Aim of the task ::
Exactly repeat the material, dropping every picture from the copy.

Dataset excerpt ::
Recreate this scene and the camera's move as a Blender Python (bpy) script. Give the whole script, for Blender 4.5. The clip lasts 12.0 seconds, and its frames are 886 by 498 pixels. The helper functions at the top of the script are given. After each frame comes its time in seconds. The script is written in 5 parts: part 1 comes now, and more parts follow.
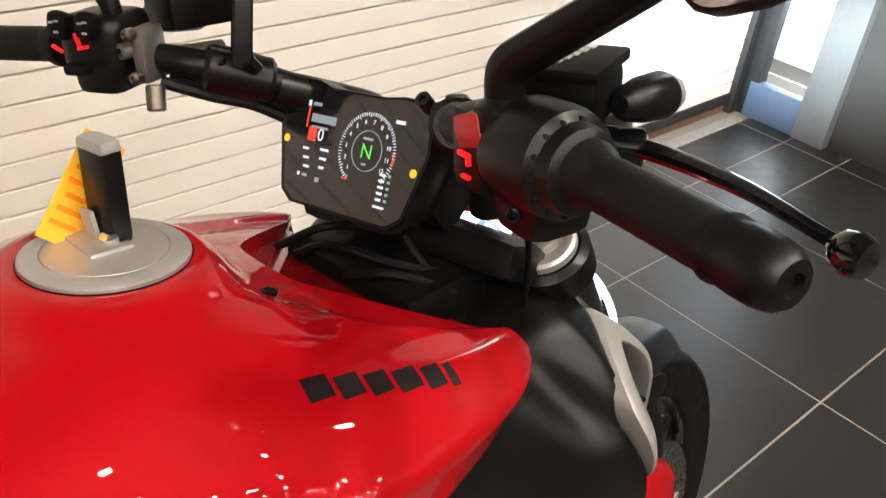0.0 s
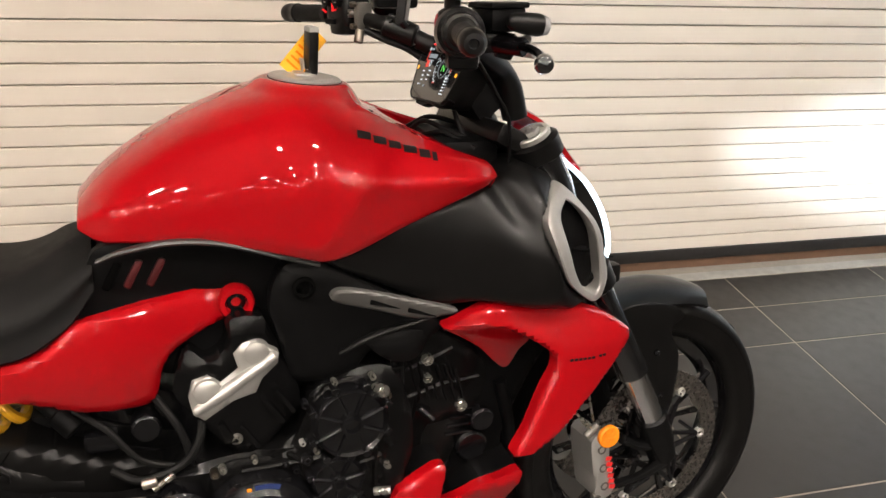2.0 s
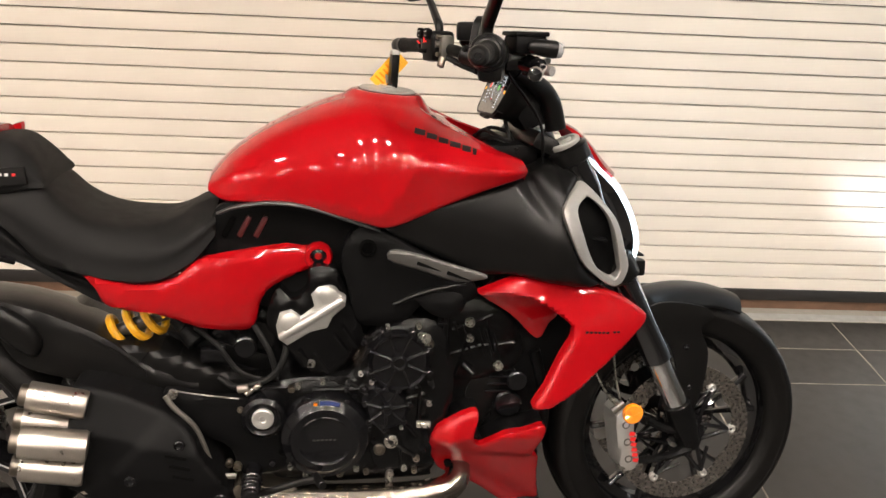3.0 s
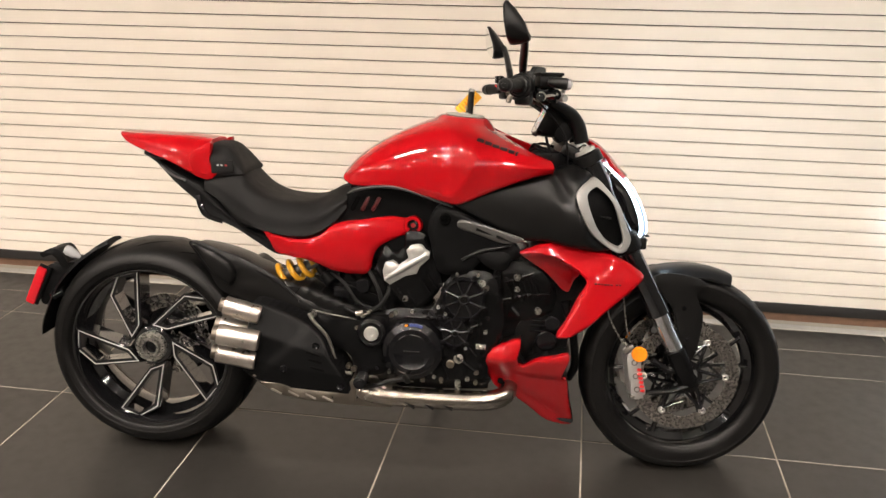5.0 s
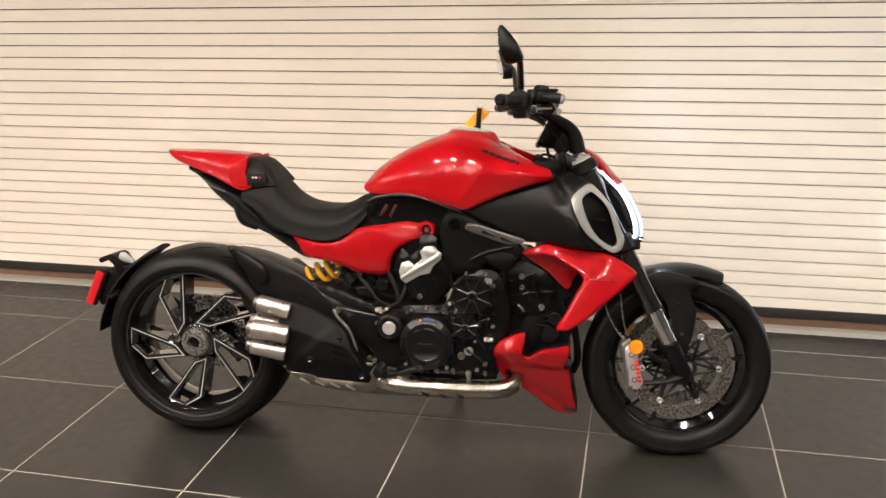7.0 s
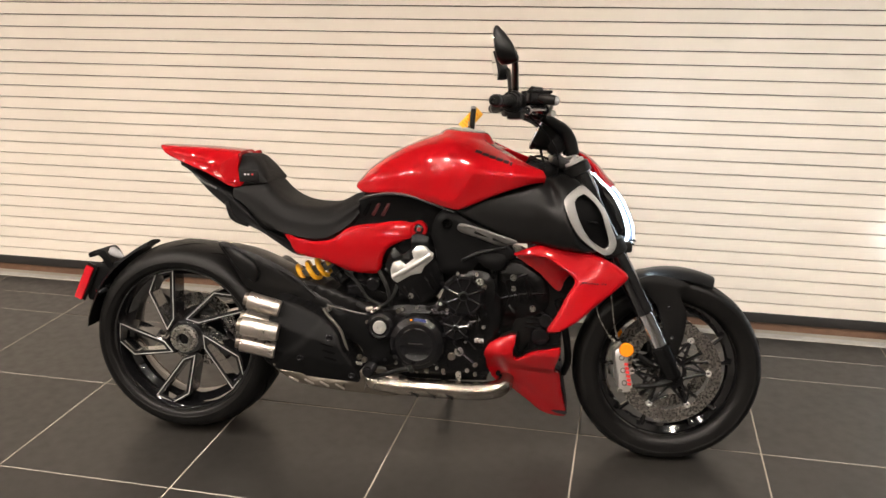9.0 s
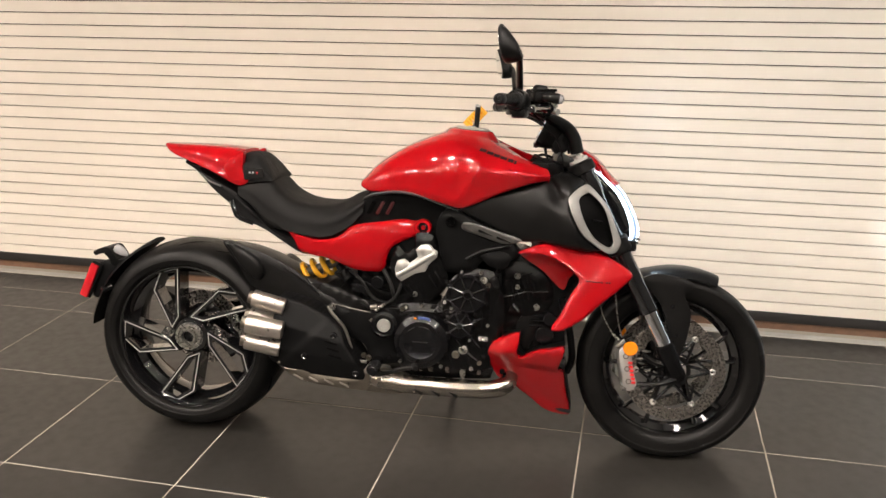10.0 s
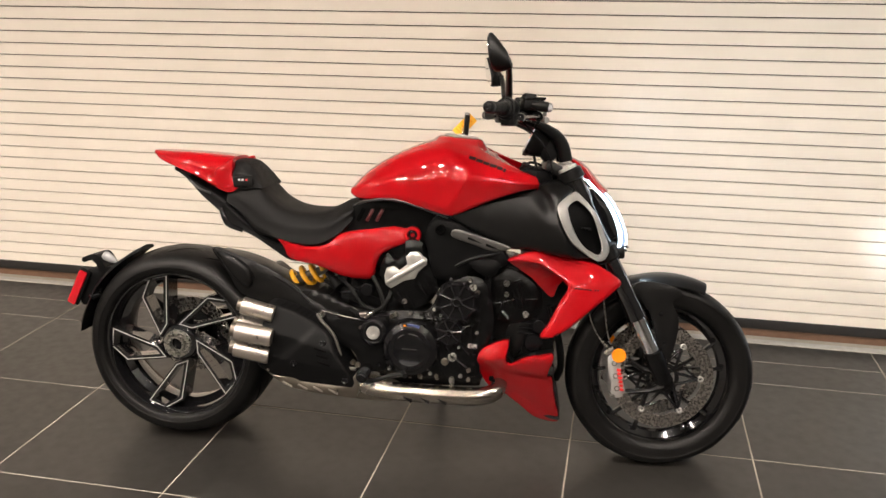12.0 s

Written answer ::
Recreate this scene and the camera's move as a Blender Python (bpy) script. Give the whole script, for Blender 4.5. The clip lasts 12.0 seconds, and its frames are 886 by 498 pixels. The helper functions at the top of the script are given. After each frame comes its time in seconds. The script is written in 5 parts: part 1 comes now, and more parts follow.
0.0 s
2.0 s
3.0 s
5.0 s
7.0 s
9.0 s
10.0 s
12.0 s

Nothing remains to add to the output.